_Entries provided_:
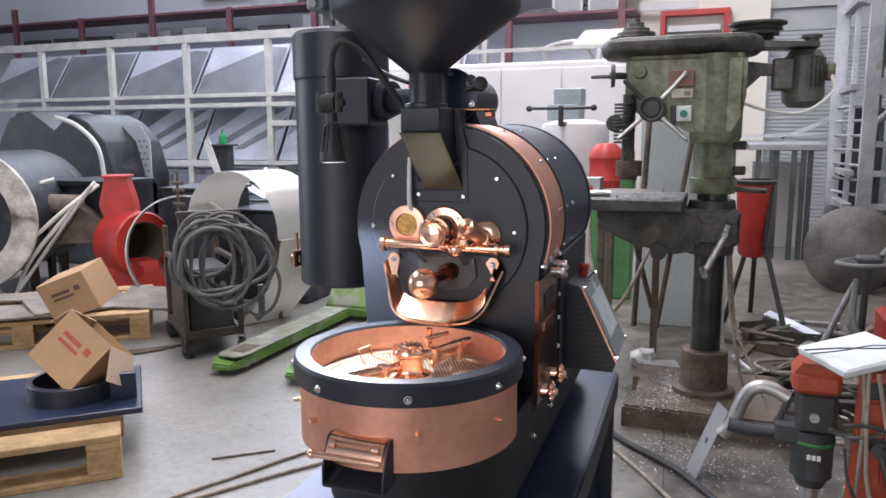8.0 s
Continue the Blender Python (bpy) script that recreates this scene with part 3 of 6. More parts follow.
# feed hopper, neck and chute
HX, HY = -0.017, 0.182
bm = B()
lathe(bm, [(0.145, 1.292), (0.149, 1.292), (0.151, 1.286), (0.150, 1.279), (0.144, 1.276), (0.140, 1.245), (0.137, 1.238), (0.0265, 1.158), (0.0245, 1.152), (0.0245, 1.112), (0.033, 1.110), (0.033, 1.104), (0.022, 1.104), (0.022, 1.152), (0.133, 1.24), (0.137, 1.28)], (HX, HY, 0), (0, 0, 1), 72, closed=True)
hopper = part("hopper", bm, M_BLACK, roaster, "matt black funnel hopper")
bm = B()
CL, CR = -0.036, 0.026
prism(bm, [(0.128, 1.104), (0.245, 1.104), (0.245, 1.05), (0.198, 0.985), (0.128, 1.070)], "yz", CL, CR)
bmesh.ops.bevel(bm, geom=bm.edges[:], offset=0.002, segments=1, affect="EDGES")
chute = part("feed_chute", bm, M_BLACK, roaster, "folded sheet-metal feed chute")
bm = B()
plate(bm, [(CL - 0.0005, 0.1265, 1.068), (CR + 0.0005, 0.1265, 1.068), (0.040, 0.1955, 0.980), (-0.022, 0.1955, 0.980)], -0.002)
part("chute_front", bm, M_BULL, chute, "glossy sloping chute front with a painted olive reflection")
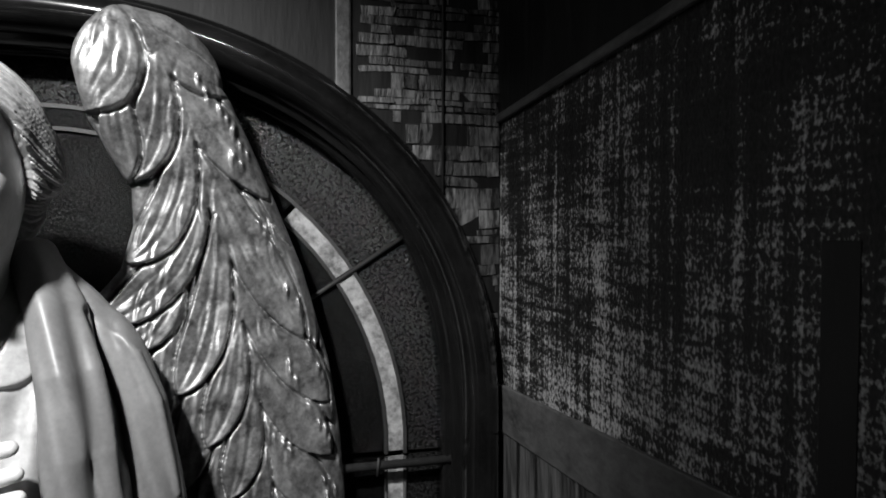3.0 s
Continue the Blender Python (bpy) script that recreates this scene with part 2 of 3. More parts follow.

_Given exercise_: Exactly those lines that run from the line holding "6. More parts follow." to the end of the listing above, both included, are to be reproduced, with pictures left out.

_Solution below_:
Continue the Blender Python (bpy) script that recreates this scene with part 3 of 6. More parts follow.
# feed hopper, neck and chute
HX, HY = -0.017, 0.182
bm = B()
lathe(bm, [(0.145, 1.292), (0.149, 1.292), (0.151, 1.286), (0.150, 1.279), (0.144, 1.276), (0.140, 1.245), (0.137, 1.238), (0.0265, 1.158), (0.0245, 1.152), (0.0245, 1.112), (0.033, 1.110), (0.033, 1.104), (0.022, 1.104), (0.022, 1.152), (0.133, 1.24), (0.137, 1.28)], (HX, HY, 0), (0, 0, 1), 72, closed=True)
hopper = part("hopper", bm, M_BLACK, roaster, "matt black funnel hopper")
bm = B()
CL, CR = -0.036, 0.026
prism(bm, [(0.128, 1.104), (0.245, 1.104), (0.245, 1.05), (0.198, 0.985), (0.128, 1.070)], "yz", CL, CR)
bmesh.ops.bevel(bm, geom=bm.edges[:], offset=0.002, segments=1, affect="EDGES")
chute = part("feed_chute", bm, M_BLACK, roaster, "folded sheet-metal feed chute")
bm = B()
plate(bm, [(CL - 0.0005, 0.1265, 1.068), (CR + 0.0005, 0.1265, 1.068), (0.040, 0.1955, 0.980), (-0.022, 0.1955, 0.980)], -0.002)
part("chute_front", bm, M_BULL, chute, "glossy sloping chute front with a painted olive reflection")
3.0 s
Continue the Blender Python (bpy) script that recreates this scene with part 2 of 3. More parts follow.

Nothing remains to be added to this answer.